- _TASK BRIEF_: Examine each line of the data. Copy those that contain the string "Continue".

- _RECORDS SHOWN_:
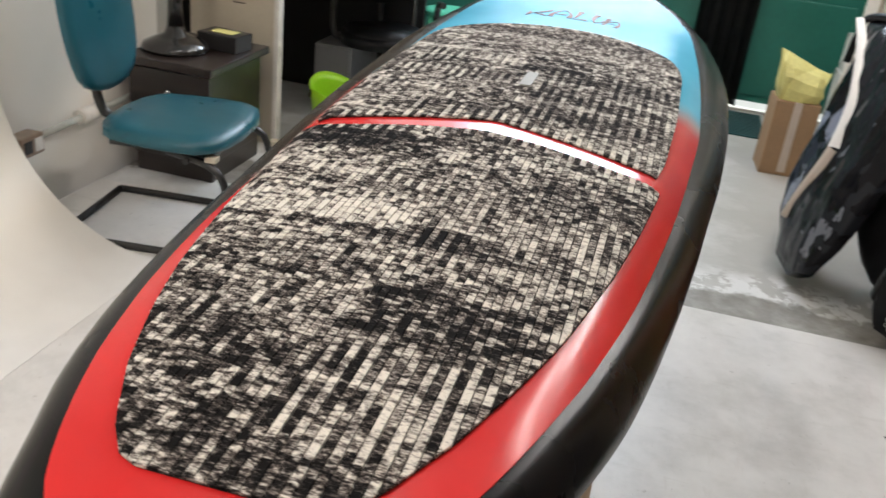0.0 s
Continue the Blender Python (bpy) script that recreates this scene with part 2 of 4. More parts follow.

...

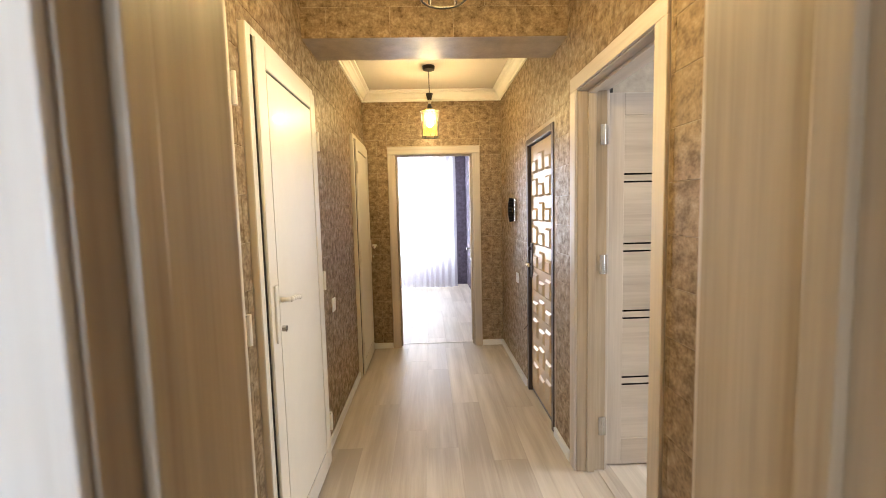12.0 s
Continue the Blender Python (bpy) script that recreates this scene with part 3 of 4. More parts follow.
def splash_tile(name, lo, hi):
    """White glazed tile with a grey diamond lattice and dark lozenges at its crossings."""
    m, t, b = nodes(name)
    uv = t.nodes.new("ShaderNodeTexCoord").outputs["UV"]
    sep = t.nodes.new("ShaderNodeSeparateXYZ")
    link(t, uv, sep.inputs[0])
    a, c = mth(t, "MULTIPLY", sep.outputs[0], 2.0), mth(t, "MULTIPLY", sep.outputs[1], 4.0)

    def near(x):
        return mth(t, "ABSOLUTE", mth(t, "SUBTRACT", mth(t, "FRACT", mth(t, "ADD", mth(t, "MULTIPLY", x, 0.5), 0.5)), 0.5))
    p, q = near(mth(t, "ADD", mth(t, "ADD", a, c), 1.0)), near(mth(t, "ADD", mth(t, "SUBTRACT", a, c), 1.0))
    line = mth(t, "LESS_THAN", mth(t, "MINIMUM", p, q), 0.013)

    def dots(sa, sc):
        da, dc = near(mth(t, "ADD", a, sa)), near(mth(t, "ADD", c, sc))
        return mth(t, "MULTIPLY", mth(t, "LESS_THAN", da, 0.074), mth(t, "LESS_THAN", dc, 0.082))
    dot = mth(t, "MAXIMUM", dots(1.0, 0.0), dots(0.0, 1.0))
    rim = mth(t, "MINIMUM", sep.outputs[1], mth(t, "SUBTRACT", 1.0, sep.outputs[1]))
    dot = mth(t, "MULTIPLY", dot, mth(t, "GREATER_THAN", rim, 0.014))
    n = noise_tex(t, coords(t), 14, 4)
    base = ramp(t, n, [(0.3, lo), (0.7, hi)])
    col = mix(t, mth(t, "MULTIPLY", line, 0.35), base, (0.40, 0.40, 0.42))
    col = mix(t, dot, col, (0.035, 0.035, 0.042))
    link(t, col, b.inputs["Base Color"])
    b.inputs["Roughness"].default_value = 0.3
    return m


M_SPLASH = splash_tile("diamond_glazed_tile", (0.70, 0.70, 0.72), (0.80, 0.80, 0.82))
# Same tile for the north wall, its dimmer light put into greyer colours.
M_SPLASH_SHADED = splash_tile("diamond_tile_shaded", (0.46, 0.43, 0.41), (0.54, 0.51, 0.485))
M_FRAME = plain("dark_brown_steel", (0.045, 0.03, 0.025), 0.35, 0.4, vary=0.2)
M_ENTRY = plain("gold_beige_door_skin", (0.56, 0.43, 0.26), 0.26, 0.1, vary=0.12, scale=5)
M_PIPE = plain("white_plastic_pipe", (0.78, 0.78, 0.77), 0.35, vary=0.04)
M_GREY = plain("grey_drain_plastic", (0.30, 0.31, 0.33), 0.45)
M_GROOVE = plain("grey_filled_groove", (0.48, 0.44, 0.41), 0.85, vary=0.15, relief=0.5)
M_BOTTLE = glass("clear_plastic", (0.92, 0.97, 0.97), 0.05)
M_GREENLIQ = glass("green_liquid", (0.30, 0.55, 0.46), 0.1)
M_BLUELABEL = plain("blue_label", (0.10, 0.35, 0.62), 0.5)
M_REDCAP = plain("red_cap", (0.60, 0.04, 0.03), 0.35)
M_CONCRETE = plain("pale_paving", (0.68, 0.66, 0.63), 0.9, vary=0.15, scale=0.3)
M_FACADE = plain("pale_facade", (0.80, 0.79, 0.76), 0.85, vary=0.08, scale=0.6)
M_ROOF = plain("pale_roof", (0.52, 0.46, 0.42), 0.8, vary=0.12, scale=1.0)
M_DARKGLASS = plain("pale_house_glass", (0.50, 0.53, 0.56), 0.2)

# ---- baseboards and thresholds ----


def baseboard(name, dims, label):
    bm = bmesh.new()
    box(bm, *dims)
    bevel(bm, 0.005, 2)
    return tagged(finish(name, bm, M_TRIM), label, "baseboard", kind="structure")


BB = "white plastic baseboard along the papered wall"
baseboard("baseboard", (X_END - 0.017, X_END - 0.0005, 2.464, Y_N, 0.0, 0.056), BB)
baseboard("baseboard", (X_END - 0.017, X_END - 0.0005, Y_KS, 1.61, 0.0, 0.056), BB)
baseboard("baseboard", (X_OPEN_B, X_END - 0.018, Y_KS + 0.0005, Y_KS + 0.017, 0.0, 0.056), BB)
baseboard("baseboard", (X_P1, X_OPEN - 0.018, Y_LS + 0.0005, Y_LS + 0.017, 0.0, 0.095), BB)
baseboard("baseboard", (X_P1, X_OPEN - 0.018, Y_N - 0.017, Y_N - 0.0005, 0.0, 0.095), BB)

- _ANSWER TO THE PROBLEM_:
Continue the Blender Python (bpy) script that recreates this scene with part 2 of 4. More parts follow.
Continue the Blender Python (bpy) script that recreates this scene with part 3 of 4. More parts follow.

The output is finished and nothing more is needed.